● **Provided data**:

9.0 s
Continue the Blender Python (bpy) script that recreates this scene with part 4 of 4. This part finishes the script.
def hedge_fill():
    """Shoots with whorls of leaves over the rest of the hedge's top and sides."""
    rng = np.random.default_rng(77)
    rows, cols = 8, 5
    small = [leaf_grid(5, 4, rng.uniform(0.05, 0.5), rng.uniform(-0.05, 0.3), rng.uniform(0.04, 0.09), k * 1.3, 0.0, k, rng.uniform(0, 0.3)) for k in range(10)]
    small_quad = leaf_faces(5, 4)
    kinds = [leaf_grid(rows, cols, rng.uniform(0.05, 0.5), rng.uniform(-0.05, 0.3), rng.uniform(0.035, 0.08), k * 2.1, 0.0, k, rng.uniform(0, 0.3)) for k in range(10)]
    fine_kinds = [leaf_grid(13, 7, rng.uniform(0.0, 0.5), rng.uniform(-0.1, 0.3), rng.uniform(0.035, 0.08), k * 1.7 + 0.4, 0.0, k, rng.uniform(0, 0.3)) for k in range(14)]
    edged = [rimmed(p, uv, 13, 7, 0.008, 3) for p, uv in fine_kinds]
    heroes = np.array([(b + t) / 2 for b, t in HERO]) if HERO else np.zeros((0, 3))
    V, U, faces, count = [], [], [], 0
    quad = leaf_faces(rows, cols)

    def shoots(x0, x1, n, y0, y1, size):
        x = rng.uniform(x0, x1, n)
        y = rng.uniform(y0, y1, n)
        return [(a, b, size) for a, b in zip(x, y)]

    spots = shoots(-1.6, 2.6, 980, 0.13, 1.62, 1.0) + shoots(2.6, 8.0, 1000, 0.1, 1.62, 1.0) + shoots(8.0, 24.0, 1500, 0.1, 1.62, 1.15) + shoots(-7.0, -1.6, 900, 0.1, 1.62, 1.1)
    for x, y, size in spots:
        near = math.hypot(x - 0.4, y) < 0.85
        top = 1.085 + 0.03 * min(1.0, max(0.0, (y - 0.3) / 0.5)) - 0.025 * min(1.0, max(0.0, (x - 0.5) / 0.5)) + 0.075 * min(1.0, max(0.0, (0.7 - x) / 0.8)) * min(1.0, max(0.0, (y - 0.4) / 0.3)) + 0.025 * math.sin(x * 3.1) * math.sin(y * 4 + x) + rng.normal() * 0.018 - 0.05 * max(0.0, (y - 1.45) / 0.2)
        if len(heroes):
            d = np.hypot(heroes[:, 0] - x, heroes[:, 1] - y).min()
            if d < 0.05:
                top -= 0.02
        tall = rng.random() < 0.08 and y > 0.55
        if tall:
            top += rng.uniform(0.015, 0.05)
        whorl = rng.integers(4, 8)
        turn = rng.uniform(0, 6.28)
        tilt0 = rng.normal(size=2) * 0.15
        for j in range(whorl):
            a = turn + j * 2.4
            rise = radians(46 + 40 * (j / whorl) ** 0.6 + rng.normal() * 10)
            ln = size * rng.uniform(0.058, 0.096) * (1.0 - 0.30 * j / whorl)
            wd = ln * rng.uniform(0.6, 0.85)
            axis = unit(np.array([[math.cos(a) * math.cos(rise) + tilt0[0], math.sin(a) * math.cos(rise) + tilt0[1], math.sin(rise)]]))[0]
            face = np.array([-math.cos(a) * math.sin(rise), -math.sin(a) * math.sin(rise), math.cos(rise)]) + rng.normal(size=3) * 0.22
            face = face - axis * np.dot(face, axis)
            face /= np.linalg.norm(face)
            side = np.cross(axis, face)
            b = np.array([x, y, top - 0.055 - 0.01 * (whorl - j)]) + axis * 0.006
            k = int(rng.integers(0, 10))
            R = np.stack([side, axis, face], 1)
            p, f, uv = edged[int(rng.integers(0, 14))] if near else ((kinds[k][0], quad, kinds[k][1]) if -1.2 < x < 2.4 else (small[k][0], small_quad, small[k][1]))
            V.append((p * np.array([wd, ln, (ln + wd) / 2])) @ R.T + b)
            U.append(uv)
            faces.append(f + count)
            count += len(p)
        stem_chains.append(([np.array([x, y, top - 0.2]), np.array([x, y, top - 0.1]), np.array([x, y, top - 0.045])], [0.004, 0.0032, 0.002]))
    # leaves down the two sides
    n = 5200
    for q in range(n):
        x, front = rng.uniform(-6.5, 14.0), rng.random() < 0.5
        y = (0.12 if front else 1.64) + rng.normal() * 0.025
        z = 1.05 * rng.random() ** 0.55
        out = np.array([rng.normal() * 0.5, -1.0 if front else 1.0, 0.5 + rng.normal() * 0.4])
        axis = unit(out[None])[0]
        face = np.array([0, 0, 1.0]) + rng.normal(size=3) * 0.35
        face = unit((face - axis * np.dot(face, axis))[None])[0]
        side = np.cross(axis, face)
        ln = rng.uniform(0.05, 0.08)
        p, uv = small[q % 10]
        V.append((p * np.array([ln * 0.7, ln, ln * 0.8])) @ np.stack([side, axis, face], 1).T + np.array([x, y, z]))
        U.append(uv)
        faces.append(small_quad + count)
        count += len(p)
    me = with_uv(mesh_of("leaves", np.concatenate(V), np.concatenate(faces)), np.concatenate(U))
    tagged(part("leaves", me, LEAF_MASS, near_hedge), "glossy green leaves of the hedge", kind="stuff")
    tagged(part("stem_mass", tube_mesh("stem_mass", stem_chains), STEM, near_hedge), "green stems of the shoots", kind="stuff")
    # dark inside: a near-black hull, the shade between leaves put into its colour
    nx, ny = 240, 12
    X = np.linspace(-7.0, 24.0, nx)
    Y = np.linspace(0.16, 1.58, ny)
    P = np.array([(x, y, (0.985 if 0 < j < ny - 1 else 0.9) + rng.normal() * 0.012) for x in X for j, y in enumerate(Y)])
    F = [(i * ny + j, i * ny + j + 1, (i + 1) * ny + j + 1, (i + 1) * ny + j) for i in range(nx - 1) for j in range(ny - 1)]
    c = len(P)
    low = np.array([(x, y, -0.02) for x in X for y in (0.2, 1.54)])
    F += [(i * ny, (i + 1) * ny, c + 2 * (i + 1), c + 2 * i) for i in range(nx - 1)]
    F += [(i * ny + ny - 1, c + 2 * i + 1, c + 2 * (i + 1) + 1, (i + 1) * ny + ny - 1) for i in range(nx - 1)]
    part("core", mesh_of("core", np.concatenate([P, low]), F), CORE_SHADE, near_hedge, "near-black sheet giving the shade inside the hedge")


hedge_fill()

● **Written exercise**:
Your task is to print the whole listing again exactly.

● **Written solution**:
9.0 s
Continue the Blender Python (bpy) script that recreates this scene with part 4 of 4. This part finishes the script.
def hedge_fill():
    """Shoots with whorls of leaves over the rest of the hedge's top and sides."""
    rng = np.random.default_rng(77)
    rows, cols = 8, 5
    small = [leaf_grid(5, 4, rng.uniform(0.05, 0.5), rng.uniform(-0.05, 0.3), rng.uniform(0.04, 0.09), k * 1.3, 0.0, k, rng.uniform(0, 0.3)) for k in range(10)]
    small_quad = leaf_faces(5, 4)
    kinds = [leaf_grid(rows, cols, rng.uniform(0.05, 0.5), rng.uniform(-0.05, 0.3), rng.uniform(0.035, 0.08), k * 2.1, 0.0, k, rng.uniform(0, 0.3)) for k in range(10)]
    fine_kinds = [leaf_grid(13, 7, rng.uniform(0.0, 0.5), rng.uniform(-0.1, 0.3), rng.uniform(0.035, 0.08), k * 1.7 + 0.4, 0.0, k, rng.uniform(0, 0.3)) for k in range(14)]
    edged = [rimmed(p, uv, 13, 7, 0.008, 3) for p, uv in fine_kinds]
    heroes = np.array([(b + t) / 2 for b, t in HERO]) if HERO else np.zeros((0, 3))
    V, U, faces, count = [], [], [], 0
    quad = leaf_faces(rows, cols)

    def shoots(x0, x1, n, y0, y1, size):
        x = rng.uniform(x0, x1, n)
        y = rng.uniform(y0, y1, n)
        return [(a, b, size) for a, b in zip(x, y)]

    spots = shoots(-1.6, 2.6, 980, 0.13, 1.62, 1.0) + shoots(2.6, 8.0, 1000, 0.1, 1.62, 1.0) + shoots(8.0, 24.0, 1500, 0.1, 1.62, 1.15) + shoots(-7.0, -1.6, 900, 0.1, 1.62, 1.1)
    for x, y, size in spots:
        near = math.hypot(x - 0.4, y) < 0.85
        top = 1.085 + 0.03 * min(1.0, max(0.0, (y - 0.3) / 0.5)) - 0.025 * min(1.0, max(0.0, (x - 0.5) / 0.5)) + 0.075 * min(1.0, max(0.0, (0.7 - x) / 0.8)) * min(1.0, max(0.0, (y - 0.4) / 0.3)) + 0.025 * math.sin(x * 3.1) * math.sin(y * 4 + x) + rng.normal() * 0.018 - 0.05 * max(0.0, (y - 1.45) / 0.2)
        if len(heroes):
            d = np.hypot(heroes[:, 0] - x, heroes[:, 1] - y).min()
            if d < 0.05:
                top -= 0.02
        tall = rng.random() < 0.08 and y > 0.55
        if tall:
            top += rng.uniform(0.015, 0.05)
        whorl = rng.integers(4, 8)
        turn = rng.uniform(0, 6.28)
        tilt0 = rng.normal(size=2) * 0.15
        for j in range(whorl):
            a = turn + j * 2.4
            rise = radians(46 + 40 * (j / whorl) ** 0.6 + rng.normal() * 10)
            ln = size * rng.uniform(0.058, 0.096) * (1.0 - 0.30 * j / whorl)
            wd = ln * rng.uniform(0.6, 0.85)
            axis = unit(np.array([[math.cos(a) * math.cos(rise) + tilt0[0], math.sin(a) * math.cos(rise) + tilt0[1], math.sin(rise)]]))[0]
            face = np.array([-math.cos(a) * math.sin(rise), -math.sin(a) * math.sin(rise), math.cos(rise)]) + rng.normal(size=3) * 0.22
            face = face - axis * np.dot(face, axis)
            face /= np.linalg.norm(face)
            side = np.cross(axis, face)
            b = np.array([x, y, top - 0.055 - 0.01 * (whorl - j)]) + axis * 0.006
            k = int(rng.integers(0, 10))
            R = np.stack([side, axis, face], 1)
            p, f, uv = edged[int(rng.integers(0, 14))] if near else ((kinds[k][0], quad, kinds[k][1]) if -1.2 < x < 2.4 else (small[k][0], small_quad, small[k][1]))
            V.append((p * np.array([wd, ln, (ln + wd) / 2])) @ R.T + b)
            U.append(uv)
            faces.append(f + count)
            count += len(p)
        stem_chains.append(([np.array([x, y, top - 0.2]), np.array([x, y, top - 0.1]), np.array([x, y, top - 0.045])], [0.004, 0.0032, 0.002]))
    # leaves down the two sides
    n = 5200
    for q in range(n):
        x, front = rng.uniform(-6.5, 14.0), rng.random() < 0.5
        y = (0.12 if front else 1.64) + rng.normal() * 0.025
        z = 1.05 * rng.random() ** 0.55
        out = np.array([rng.normal() * 0.5, -1.0 if front else 1.0, 0.5 + rng.normal() * 0.4])
        axis = unit(out[None])[0]
        face = np.array([0, 0, 1.0]) + rng.normal(size=3) * 0.35
        face = unit((face - axis * np.dot(face, axis))[None])[0]
        side = np.cross(axis, face)
        ln = rng.uniform(0.05, 0.08)
        p, uv = small[q % 10]
        V.append((p * np.array([ln * 0.7, ln, ln * 0.8])) @ np.stack([side, axis, face], 1).T + np.array([x, y, z]))
        U.append(uv)
        faces.append(small_quad + count)
        count += len(p)
    me = with_uv(mesh_of("leaves", np.concatenate(V), np.concatenate(faces)), np.concatenate(U))
    tagged(part("leaves", me, LEAF_MASS, near_hedge), "glossy green leaves of the hedge", kind="stuff")
    tagged(part("stem_mass", tube_mesh("stem_mass", stem_chains), STEM, near_hedge), "green stems of the shoots", kind="stuff")
    # dark inside: a near-black hull, the shade between leaves put into its colour
    nx, ny = 240, 12
    X = np.linspace(-7.0, 24.0, nx)
    Y = np.linspace(0.16, 1.58, ny)
    P = np.array([(x, y, (0.985 if 0 < j < ny - 1 else 0.9) + rng.normal() * 0.012) for x in X for j, y in enumerate(Y)])
    F = [(i * ny + j, i * ny + j + 1, (i + 1) * ny + j + 1, (i + 1) * ny + j) for i in range(nx - 1) for j in range(ny - 1)]
    c = len(P)
    low = np.array([(x, y, -0.02) for x in X for y in (0.2, 1.54)])
    F += [(i * ny, (i + 1) * ny, c + 2 * (i + 1), c + 2 * i) for i in range(nx - 1)]
    F += [(i * ny + ny - 1, c + 2 * i + 1, c + 2 * (i + 1) + 1, (i + 1) * ny + ny - 1) for i in range(nx - 1)]
    part("core", mesh_of("core", np.concatenate([P, low]), F), CORE_SHADE, near_hedge, "near-black sheet giving the shade inside the hedge")


hedge_fill()